«Гитлер был для меня тогда тем «сверхчеловеком», каким рисовала его нацистская пропаганда… Мне все казалось в нем значительным… такое, думал я, самодовольное, счастливое и самоуверенное лицо должно быть у того, кого мы называем фюрером. Даже коротко подстриженная щетка усов, тщательно разделенные ровным пробором пряди волос, прикрывающие покатый лоб, казались мне внушающими уважение.
Быстрая смена настроения, нервические жесты, богатая мимика, голос, неожиданно переходящий от глухой монотонности к резким выкрикам, были настолько удивительны, что я охотно признавал в нем исключительного человека. Это был «мой фюрер», и я был горд тем, что он оценил меня и приблизил к себе».

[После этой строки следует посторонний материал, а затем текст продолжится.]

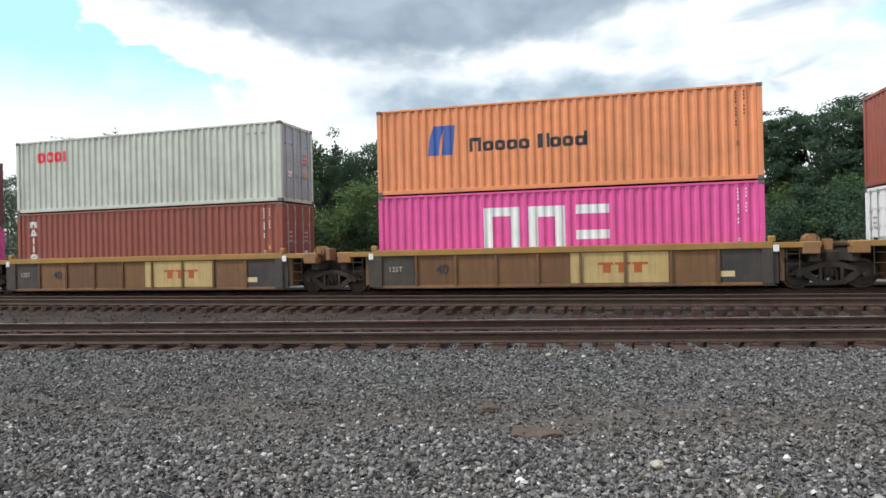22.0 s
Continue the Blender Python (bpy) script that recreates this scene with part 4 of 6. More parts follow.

Раттенхубер не задается в своих воспоминаниях вопросом, что же произошло с ним самим, которому Гитлер виделся прежде опасным политическим игроком, а теперь — божеством. Но с полным правом можно сказать за него: во все времена он смотрел на события и на людей глазами власти, которой служил. Поэтому в прежние годы он критически взирал на Гитлера и различал в нем черты авантюриста, демагога и позера. Теперь же это была — сама Власть. И Раттенхубер, даже если б и желал сохранить зрение, не смог бы мгновенно не ослепнуть перед ней.

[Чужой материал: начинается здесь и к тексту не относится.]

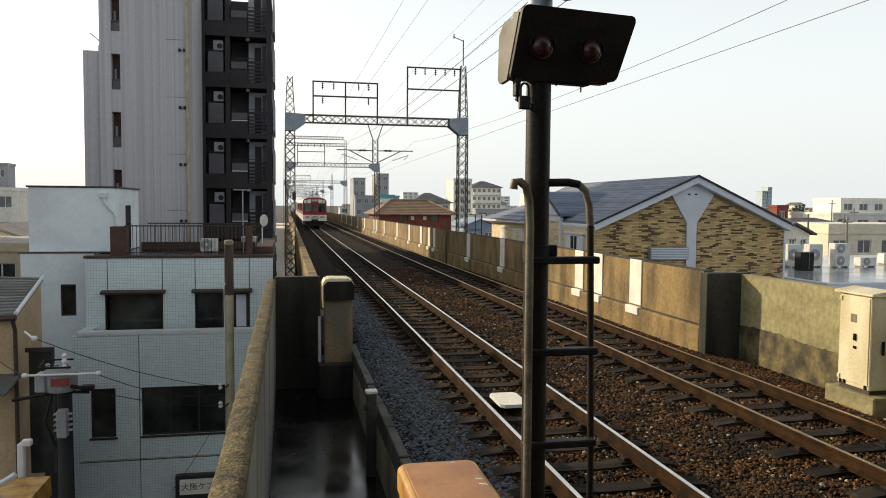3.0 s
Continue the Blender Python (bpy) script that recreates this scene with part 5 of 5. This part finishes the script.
cream_house()
block("blue_shed", "blue sided shed roof beyond the parapet", 22.0, 26.2, 94, 104, -0.1, "far_blue", "far_blue", 2, 2, "gable", rise=0.9)
def red_hall():
    root = thing("red_brick_hall", "long red brick hall with a brown hipped tile roof", "building", Matrix.Translation((13.3, 86, STREET)))
    x0, x1, y0, y1, z1 = 9.5, 17.3, 80.4, 91, 1.5
    holes = [(11.7, 12.6, 0.75, 1.45), (15.0, 15.9, 0.75, 1.45)]
    wl_ = part("wall", B().wall(x0, x1, STREET, z1, y0, y0 + 0.3, holes).box(x0, x1, y0 + 0.6, y1, STREET, z1).box(x0, x0 + 0.2, y0 + 0.302, y0 + 0.598, STREET, z1).box(x1 - 0.2, x1, y0 + 0.302, y0 + 0.598, STREET, z1), "brick_red", root, "red brick wall")
    for h in holes:
        window(wl_, *h, y0, 1, 0.15, frame_mat="alu", pane_mat="dark_glass", w=0.06, sill=False)
    for x in (13.05, 14.4):
        part("vent_plate", B().cbox(x - 0.18, x + 0.18, y0 - 0.06, y0 - 0.002, 0.95, 1.35, 0.02), "pale", wl_, "pale vent plate")
    o = 0.55
    e = [(x0 - o, y0 - o, z1 + 0.1), (x1 + o, y0 - o, z1 + 0.1), (x1 + o, y1 + o, z1 + 0.1), (x0 - o, y1 + o, z1 + 0.1)]
    m = (y0 + y1) / 2
    rf = part("roof", B().add(e + [(x0 + 1.9, m, 3.05), (x1 - 1.7, m, 3.05)], [(0, 1, 5, 4), (1, 2, 5), (2, 3, 4, 5), (3, 0, 4), (3, 2, 1, 0)]), "roof_brown", root, "brown tiled hipped roof")
    part("ridge", B().tube([(x0 + 1.9, m, 3.08), (x1 - 1.7, m, 3.08)], 0.12, 8), "roof_brown", rf)
    for a, b in ((0, 4), (1, 5)):
        part("hip_ridge", B().tube([e[a], (x0 + 1.9, m, 3.08) if b == 4 else (x1 - 1.7, m, 3.08)], 0.09, 6), "roof_brown", rf)
    for i in range(1, 9):
        f = i / 9
        p, q = Vector(e[0]).lerp(Vector((x0 + 1.9, m, 3.05)), f), Vector(e[1]).lerp(Vector((x1 - 1.7, m, 3.05)), f)
        part("tile_course", B().tube([p + Vector((0, 0, 0.02)), q + Vector((0, 0, 0.02))], 0.035, 4), "roof_brown", rf)
    part("eave", B().cbox(x0 - o, x1 + o, y0 - o, y1 + o, z1 - 0.02, z1 + 0.096, 0.02), "roof_brown", root)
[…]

Но любопытна и другая сторона, та, которую в этом эпизоде представляет Гитлер.
У Раттенхубера были все основания опасаться встречи с ним.

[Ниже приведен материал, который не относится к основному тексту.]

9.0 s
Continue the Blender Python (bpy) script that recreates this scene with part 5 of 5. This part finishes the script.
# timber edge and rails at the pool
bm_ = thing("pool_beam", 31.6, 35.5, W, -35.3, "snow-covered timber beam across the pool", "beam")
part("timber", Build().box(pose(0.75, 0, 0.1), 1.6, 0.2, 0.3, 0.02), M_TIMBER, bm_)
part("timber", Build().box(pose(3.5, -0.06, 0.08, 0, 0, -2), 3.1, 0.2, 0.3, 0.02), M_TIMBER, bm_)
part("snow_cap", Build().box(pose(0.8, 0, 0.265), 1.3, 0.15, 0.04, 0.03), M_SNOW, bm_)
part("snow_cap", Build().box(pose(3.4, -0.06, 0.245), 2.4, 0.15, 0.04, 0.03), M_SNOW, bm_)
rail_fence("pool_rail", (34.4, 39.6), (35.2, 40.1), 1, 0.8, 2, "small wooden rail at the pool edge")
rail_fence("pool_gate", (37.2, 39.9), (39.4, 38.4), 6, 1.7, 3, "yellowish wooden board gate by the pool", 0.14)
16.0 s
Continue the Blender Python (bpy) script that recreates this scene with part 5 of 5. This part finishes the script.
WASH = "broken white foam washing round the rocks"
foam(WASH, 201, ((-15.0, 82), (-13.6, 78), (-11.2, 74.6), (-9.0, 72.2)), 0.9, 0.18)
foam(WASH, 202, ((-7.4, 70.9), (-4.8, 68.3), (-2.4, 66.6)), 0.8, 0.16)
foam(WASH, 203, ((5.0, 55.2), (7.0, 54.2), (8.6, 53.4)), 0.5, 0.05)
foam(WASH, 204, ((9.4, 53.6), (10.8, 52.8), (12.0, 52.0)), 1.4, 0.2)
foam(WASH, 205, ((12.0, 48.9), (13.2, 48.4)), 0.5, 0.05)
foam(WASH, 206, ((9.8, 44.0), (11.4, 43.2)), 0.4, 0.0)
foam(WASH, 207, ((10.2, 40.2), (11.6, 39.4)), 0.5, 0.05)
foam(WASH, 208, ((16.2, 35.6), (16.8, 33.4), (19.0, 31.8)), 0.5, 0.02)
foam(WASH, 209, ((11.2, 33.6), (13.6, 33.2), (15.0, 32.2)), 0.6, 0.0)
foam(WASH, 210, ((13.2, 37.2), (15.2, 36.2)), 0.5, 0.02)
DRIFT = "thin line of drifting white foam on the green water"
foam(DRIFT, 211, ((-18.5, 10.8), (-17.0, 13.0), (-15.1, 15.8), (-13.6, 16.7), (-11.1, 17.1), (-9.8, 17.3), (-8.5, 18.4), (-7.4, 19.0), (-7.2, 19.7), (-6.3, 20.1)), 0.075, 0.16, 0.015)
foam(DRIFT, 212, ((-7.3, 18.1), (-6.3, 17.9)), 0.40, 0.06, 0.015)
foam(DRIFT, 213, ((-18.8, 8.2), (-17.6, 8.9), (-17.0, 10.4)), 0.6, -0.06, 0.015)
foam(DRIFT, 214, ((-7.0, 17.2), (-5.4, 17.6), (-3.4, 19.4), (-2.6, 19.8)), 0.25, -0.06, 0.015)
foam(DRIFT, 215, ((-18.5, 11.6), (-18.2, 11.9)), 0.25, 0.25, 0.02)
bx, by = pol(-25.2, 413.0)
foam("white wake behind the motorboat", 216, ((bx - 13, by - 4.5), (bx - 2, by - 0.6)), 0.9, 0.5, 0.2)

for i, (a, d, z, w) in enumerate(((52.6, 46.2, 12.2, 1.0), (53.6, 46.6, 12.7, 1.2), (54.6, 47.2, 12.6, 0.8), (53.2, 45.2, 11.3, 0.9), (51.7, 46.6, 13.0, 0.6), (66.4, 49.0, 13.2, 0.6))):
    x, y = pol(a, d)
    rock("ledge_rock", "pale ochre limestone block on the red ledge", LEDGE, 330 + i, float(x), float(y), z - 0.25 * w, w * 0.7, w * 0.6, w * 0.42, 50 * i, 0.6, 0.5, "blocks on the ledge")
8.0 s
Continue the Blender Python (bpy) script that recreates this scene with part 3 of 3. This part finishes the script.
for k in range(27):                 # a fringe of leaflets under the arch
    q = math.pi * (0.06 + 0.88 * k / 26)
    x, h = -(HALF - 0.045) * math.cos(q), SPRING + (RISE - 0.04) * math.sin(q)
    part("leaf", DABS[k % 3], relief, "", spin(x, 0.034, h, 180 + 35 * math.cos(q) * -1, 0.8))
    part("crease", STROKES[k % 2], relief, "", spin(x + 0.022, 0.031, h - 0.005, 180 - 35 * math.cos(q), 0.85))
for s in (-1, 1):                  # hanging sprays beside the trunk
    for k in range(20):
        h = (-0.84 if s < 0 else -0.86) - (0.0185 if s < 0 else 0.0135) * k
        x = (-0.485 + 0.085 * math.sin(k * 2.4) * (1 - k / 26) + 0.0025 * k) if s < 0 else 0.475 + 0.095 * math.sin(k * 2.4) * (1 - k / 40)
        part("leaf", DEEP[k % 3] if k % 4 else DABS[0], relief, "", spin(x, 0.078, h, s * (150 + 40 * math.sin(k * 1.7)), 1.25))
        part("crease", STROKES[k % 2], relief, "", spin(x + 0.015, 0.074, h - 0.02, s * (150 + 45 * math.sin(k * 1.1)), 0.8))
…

«Я опасался, что фюреру будут неприятны те воспоминания, на которые я невольно буду наталкивать его своим присутствием. Но Гиммлер успокоил, сказав, что Гитлер, хотя и знает это, согласился назначить меня на этот пост».
Все же Раттенхубер нервничает в ожидании приезда Гитлера. Еще бы! Ведь он — полицейский, надзиравший за Гитлером в Мюнхене. Он — ландсбергский тюремщик.
Раттенхубер не задается в рукописи вопросом и о том, почему именно ему решил Гитлер доверить свою жизнь. Но почему же, в самом деле, выбор пал именно на него? Почему Гитлер предпочел Раттенхубера кому-либо из своих «молодцов»?
Но он-то отлично знал, почему поступает именно так. Его штурмовики одержимы химерами, взвинченными нацизмом; ими нужно управлять, горячить их, внушать им восхищение и страх. Надежнее и удобнее этот полицейский — легко угадываемый, распространенный тип служаки, всегда безгранично преданного Властителю, олицетворяющему всякий раз собою Отечество.
И в ту же минуту, когда он появился в вестибюле отеля и его адъютант Брюкнер представил ему Раттенхубера,
«Гитлер приветливо протянул мне руку и сказал: «Я уверен, что вы теперь будете так же верно служить мне, как раньше служили баварскому правительству». Он произнес эти слова без иронии, и я понял, что мои опасения были напрасны».
Упоение своей подчиненностью сильной власти. Упоение ее безграничными возможностями растоптать человека в прах или выдернуть его «из грязи в князи».
Раттенхубер, несомненно, испытывал это чувство. Для скромного полицейского вознесение в чин генерал-лейтенанта и обергруппенфюрера СС было существенным поощрением на верную службу. Это была головокружительная карьера, говорит Раттенхубер о первых шагах на ее пути.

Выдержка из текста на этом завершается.